Typically, the crier would call out news, reading aloud from a written document, and then nail the document to the doorpost of a local inn–or somewhere people gathered in large numbers–for the few who could in fact read. This is the long etymological root of why so many modern newspapers are called The Post.
The news of the crier was considered ‘published.’ For instance, in 1681, the English Parliament (and thus the King) declared that there would henceforth citywide exist a fire safety law that tiles would replace thatched roofing. Since it was now a published law, even if only verbally, ignorance of that law would not be excused, and fines could be levied… or worse. Town criers also attended executions, calling out the death warrant and listing the crimes of the condemned, and even helping to cut them down.
Today, the town crier lingers on, throwback from a bygone epoch—but a fun one. On April 23, 2018 the Duchess of Cambridge, Kate Middleton gave birth to a third child, a son who is now fifth in line for the British crown after his grandfather, father, and two elder siblings. Lo and behold, a town crier was on hand to shout the traditional “oyez, oyez, oyez” (French for, effectively, “hear ye”) and announce the royal birth.
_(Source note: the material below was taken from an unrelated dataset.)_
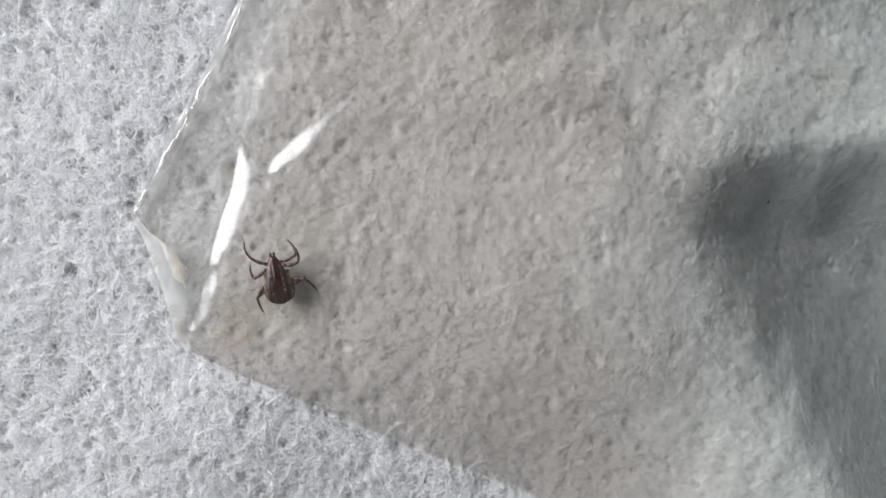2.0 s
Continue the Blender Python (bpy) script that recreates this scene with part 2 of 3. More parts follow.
def far_slope(x, y):
    """How far a place lies down the long slope behind the ridge, and how far up the rise past its foot (mm)."""
    a = radians(-35)
    dx, dy = x - 7.4, y - 22.0
    down, along = dx * math.cos(a) + dy * math.sin(a), -dx * math.sin(a) + dy * math.cos(a)
    along = along + 2.2 * value_noise(x / 6.0, y / 6.0, 36)
    foot = sum(np.interp(along + k, (-9.0, -5.0, -1.5, 5.0, 12.0, 40.0), (0.0, 7.0, 16.0, 21.0, 28.5, 52.0)) for k in (-2.0, -0.7, 0.7, 2.0)) / 4
    soft = 1.1
    gone = soft * np.log1p(np.exp(np.clip(down / soft, -30, 30)))
    over = soft * np.log1p(np.exp(np.clip((down - foot) / soft, -30, 30)))
    return np.clip(gone - over, 0, None), 14.0 * (1 - np.exp(-over / 14.0)) * smooth01(foot / 14.0)


def cloth_swell(x, y, hollow=1.0):
    """The large folds of the cloth, in mm (x, y in mm)."""
    x, y = np.asarray(x, float), np.asarray(y, float)
    past = np.minimum(2.5 * np.log1p(np.exp(np.clip((x - 24.0) / 2.5, -30, 30))), 30)
    rim = 3.2 + 3.0 * (1 - np.exp(-past / 9.0)) + 0.6 * value_noise(x / 6.0, y / 7.0, 35)
    low = smooth01((rim - y) / (8.0 + 0.3 * past))
    fall = 1.0 * slope_after(x, y, 23.4, -4.5, 29, 1.8) - 0.40 * slope_after(x, y, 30.2, -0.9, 29, 2.5) - 0.60 * slope_after(x, y, 39.5, 4.2, 29, 2.5)
    slope, rise = far_slope(x, y)
    h = -hollow * (fall * low + 0.05 * slope + 3.2 * (1 - np.exp(-slope / 12.0)) - 0.13 * rise)
    h = h + 0.08 * (slope_after(x, y, 1.0, 0.0, -12, 3.0) - slope_after(x, y, 21.0, 0.0, -12, 3.0))
    h = h - 0.065 * hollow * (slope_after(x, y, -17.0, 0.0, -12, 1.5) - slope_after(x, y, -3.0, 0.0, -12, 3.0)) * (1 - smooth01((y - 2.0) / 10.0))
    h = h - 0.06 * (slope_after(x, y, -2.0, -13.0, -60, 3.0) - slope_after(x, y, 12.0, -37.0, -60, 3.0)) * (1 - smooth01((x - 20.0) / 18.0))
    h = h - 0.10 * (slope_after(x, y, 4.0, -20.0, -60, 2.0) - slope_after(x, y, 14.0, -37.0, -60, 3.0)) * (1 - smooth01((x - 11.0) / 16.0))
    h = h - 0.10 * (slope_after(x, y, -5.0, -15.0, -42, 5.0) - slope_after(x, y, 24.0, -41.0, -42, 5.0))
    ripple = np.maximum(smooth01((x - 18) / 12) * low, 0.7 * smooth01(slope / 4.0))
    h = h + (0.34 * value_noise((x - 0.4 * y) / 1.9, y / 5.0, 33) + 0.28 * value_noise((x - 0.3 * y) / 5.0, y / 9.0, 34)) * ripple
    h = h + 0.5 * value_noise(x / 14 + 3, y / 14 + 8, 31) + 0.35 * value_noise(x / 6.5, y / 6.5, 32)
    edge = np.maximum(np.abs(x - 4) - 62, np.abs(y) - 52)
    return h * (1 - smooth01(edge / 30)) - 18.4 * smooth01(edge / 45)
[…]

One catch: he is not in fact the royal families’ bell-ringing messenger. However, Tony Appleton is genuinely an official town crier… for the town of Romford, in Essex county, UK. There are roughly 200 official town criers left in existence throughout the commonwealth. Says Appleton, when there’s a royal occasion “I just turn up. Sometimes the police ask me to stop ringing my bell. But I’m a flipping town crier!”
Good on you, Lord Appleton. Keep spreading the news!